### DATASET CONTENT
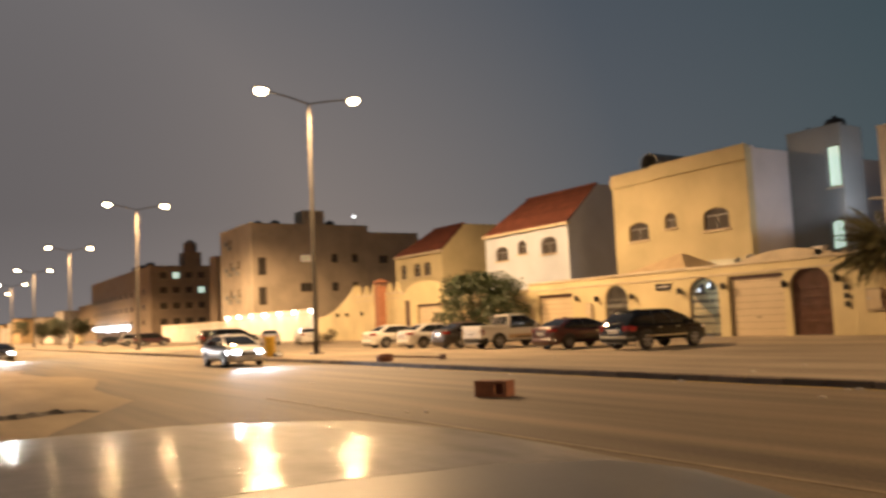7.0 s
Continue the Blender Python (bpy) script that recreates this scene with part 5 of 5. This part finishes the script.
car("car", "black wagon parked tail to the road, close by", 6.80, 0.68, 180, "tall", "shade_paint", z=0.0, category="suv").scale = (1.0, 1.0, 1.1)
for hx, hy in ((13.61, 9.9), (13.61, 11.1)):
    lamp("head_lamp_beam", "SPOT", (hx, hy, 0.68), 11000, (0.86, 0.92, 1.0), (hx + 24, hy + 0.5, 0.75), 0.15, 34, 1.0).scale = (2.6, 1.0, 1.0)
for hx, hy in ((-37.0, 12.1), (-37.0, 13.3)):
    lamp("head_lamp_beam", "SPOT", (hx, hy, 0.7), 1500, (0.95, 0.97, 1.0), (hx + 14, hy + 0.5, 0.3), 0.08, 60, 0.9)
for hx, hy in ((-75.3, 5.2), (-75.3, 6.3)):
    lamp("head_lamp_beam", "SPOT", (hx, hy, 0.75), 4000, (1.0, 0.95, 0.85), (hx + 20, hy, 0.5), 0.1, 70, 0.9)


# ---- plants ----
def frond(length, droop, width, n=26):
    """One feather palm frond along x: arched rib with fine leaflets on both sides."""
    mb = MB()
    pts = []
    for i in range(n + 1):
        s = i / n
        pts.append(Vector((length * s * (1 - 0.22 * s * droop), 0.12 * length * s * s * random.uniform(-0.2, 1), length * (0.30 * s - droop * 0.8 * s * s))))
    for a, b in zip(pts[::2], pts[2::2]):
        mb.tube(a, b, 0.016, 0.013, 3)
    for i in range(3, n + 1):
        s = i / n
        ll = width * (0.5 + 0.8 * math.sin(math.pi * min(1, s * 0.85 + 0.1))) * random.uniform(0.75, 1.15)
        for sg in (-1, 1):
            p = pts[i] * 0.5 + pts[i - 1] * 0.5 if sg > 0 else pts[i]
            q = p + Vector((ll * random.uniform(0.45, 0.75), sg * ll * random.uniform(0.4, 0.75), -ll * random.uniform(0.1, 0.75)))
            w = 0.02
            mb.face(p + Vector((-w, 0, 0)), p + Vector((w, 0, 0.01)), (p + q) / 2 + Vector((w, 0, 0.03)), q, (p + q) / 2 + Vector((-w, 0, 0.02)))
    return mb


def palm(x, y, label, trunk_h, wind, skirt, spread, count, seed):
    random.seed(seed)
    t = thing("palm_tree", (x, y, walk_z(y)), label, "palm tree")
    mb = MB()
    k = 9
    rings = []
    for i in range(15):
        z = trunk_h * i / 14
        r = 0.22 - 0.04 * i / 14 + (0.045 if i % 2 else 0)
        rings.append([(r * math.cos(6.283 * j / k) + 0.05 * math.sin(z), r * math.sin(6.283 * j / k), z - 0.05) for j in range(k)])
    mb.loft(rings)
    part("trunk", mb, "bark", t)
    protos = [frond(spread * q, d, 0.42 * w).mesh("frond", M["frond"]) for q, d, w in ((1.0, 0.6, 0.9), (0.8, 0.85, 0.9), (1.05, 0.45, 0.8), (0.7, 0.7, 1))]
    dead = [frond(spread * 0.95, 0.9, 0.42, 12).mesh("dry_frond", M["dead_frond"]) for _ in range(2)]
    for i in range(count):
        az = 360 * i / count + random.uniform(-14, 14)
        el = random.uniform(-12, 80)
        dv = Vector((math.cos(radians(az)) * math.cos(radians(el)) + wind, math.sin(radians(az)) * math.cos(radians(el)), math.sin(radians(el)))).normalized()
        ob = part("frond", protos[i % 4], "frond", t)
        az2, el2 = math.degrees(math.atan2(dv.y, dv.x)), math.degrees(math.asin(max(-1, min(1, dv.z))))
        ob.matrix_local = pose(0, 0, trunk_h + 0.1 + 0.25 * random.random(), random.uniform(-25, 25), -el2 + 12, az2)
    for i in range(skirt):
        az = 360 * i / skirt + random.uniform(-12, 12)
        ob = part("dry_frond", dead[i % 2], "dead_frond", t, "dry brown hanging frond")
        ob.matrix_local = pose(0.12 * math.cos(radians(az)), 0.12 * math.sin(radians(az)), trunk_h - 0.1 - 0.9 * random.random(), random.uniform(-20, 20), random.uniform(48, 66), az)
    return t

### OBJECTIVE
Copy the listing word for word, excluding its pictures.

### THE RESPONSE
7.0 s
Continue the Blender Python (bpy) script that recreates this scene with part 5 of 5. This part finishes the script.
car("car", "black wagon parked tail to the road, close by", 6.80, 0.68, 180, "tall", "shade_paint", z=0.0, category="suv").scale = (1.0, 1.0, 1.1)
for hx, hy in ((13.61, 9.9), (13.61, 11.1)):
    lamp("head_lamp_beam", "SPOT", (hx, hy, 0.68), 11000, (0.86, 0.92, 1.0), (hx + 24, hy + 0.5, 0.75), 0.15, 34, 1.0).scale = (2.6, 1.0, 1.0)
for hx, hy in ((-37.0, 12.1), (-37.0, 13.3)):
    lamp("head_lamp_beam", "SPOT", (hx, hy, 0.7), 1500, (0.95, 0.97, 1.0), (hx + 14, hy + 0.5, 0.3), 0.08, 60, 0.9)
for hx, hy in ((-75.3, 5.2), (-75.3, 6.3)):
    lamp("head_lamp_beam", "SPOT", (hx, hy, 0.75), 4000, (1.0, 0.95, 0.85), (hx + 20, hy, 0.5), 0.1, 70, 0.9)


# ---- plants ----
def frond(length, droop, width, n=26):
    """One feather palm frond along x: arched rib with fine leaflets on both sides."""
    mb = MB()
    pts = []
    for i in range(n + 1):
        s = i / n
        pts.append(Vector((length * s * (1 - 0.22 * s * droop), 0.12 * length * s * s * random.uniform(-0.2, 1), length * (0.30 * s - droop * 0.8 * s * s))))
    for a, b in zip(pts[::2], pts[2::2]):
        mb.tube(a, b, 0.016, 0.013, 3)
    for i in range(3, n + 1):
        s = i / n
        ll = width * (0.5 + 0.8 * math.sin(math.pi * min(1, s * 0.85 + 0.1))) * random.uniform(0.75, 1.15)
        for sg in (-1, 1):
            p = pts[i] * 0.5 + pts[i - 1] * 0.5 if sg > 0 else pts[i]
            q = p + Vector((ll * random.uniform(0.45, 0.75), sg * ll * random.uniform(0.4, 0.75), -ll * random.uniform(0.1, 0.75)))
            w = 0.02
            mb.face(p + Vector((-w, 0, 0)), p + Vector((w, 0, 0.01)), (p + q) / 2 + Vector((w, 0, 0.03)), q, (p + q) / 2 + Vector((-w, 0, 0.02)))
    return mb


def palm(x, y, label, trunk_h, wind, skirt, spread, count, seed):
    random.seed(seed)
    t = thing("palm_tree", (x, y, walk_z(y)), label, "palm tree")
    mb = MB()
    k = 9
    rings = []
    for i in range(15):
        z = trunk_h * i / 14
        r = 0.22 - 0.04 * i / 14 + (0.045 if i % 2 else 0)
        rings.append([(r * math.cos(6.283 * j / k) + 0.05 * math.sin(z), r * math.sin(6.283 * j / k), z - 0.05) for j in range(k)])
    mb.loft(rings)
    part("trunk", mb, "bark", t)
    protos = [frond(spread * q, d, 0.42 * w).mesh("frond", M["frond"]) for q, d, w in ((1.0, 0.6, 0.9), (0.8, 0.85, 0.9), (1.05, 0.45, 0.8), (0.7, 0.7, 1))]
    dead = [frond(spread * 0.95, 0.9, 0.42, 12).mesh("dry_frond", M["dead_frond"]) for _ in range(2)]
    for i in range(count):
        az = 360 * i / count + random.uniform(-14, 14)
        el = random.uniform(-12, 80)
        dv = Vector((math.cos(radians(az)) * math.cos(radians(el)) + wind, math.sin(radians(az)) * math.cos(radians(el)), math.sin(radians(el)))).normalized()
        ob = part("frond", protos[i % 4], "frond", t)
        az2, el2 = math.degrees(math.atan2(dv.y, dv.x)), math.degrees(math.asin(max(-1, min(1, dv.z))))
        ob.matrix_local = pose(0, 0, trunk_h + 0.1 + 0.25 * random.random(), random.uniform(-25, 25), -el2 + 12, az2)
    for i in range(skirt):
        az = 360 * i / skirt + random.uniform(-12, 12)
        ob = part("dry_frond", dead[i % 2], "dead_frond", t, "dry brown hanging frond")
        ob.matrix_local = pose(0.12 * math.cos(radians(az)), 0.12 * math.sin(radians(az)), trunk_h - 0.1 - 0.9 * random.random(), random.uniform(-20, 20), random.uniform(48, 66), az)
    return t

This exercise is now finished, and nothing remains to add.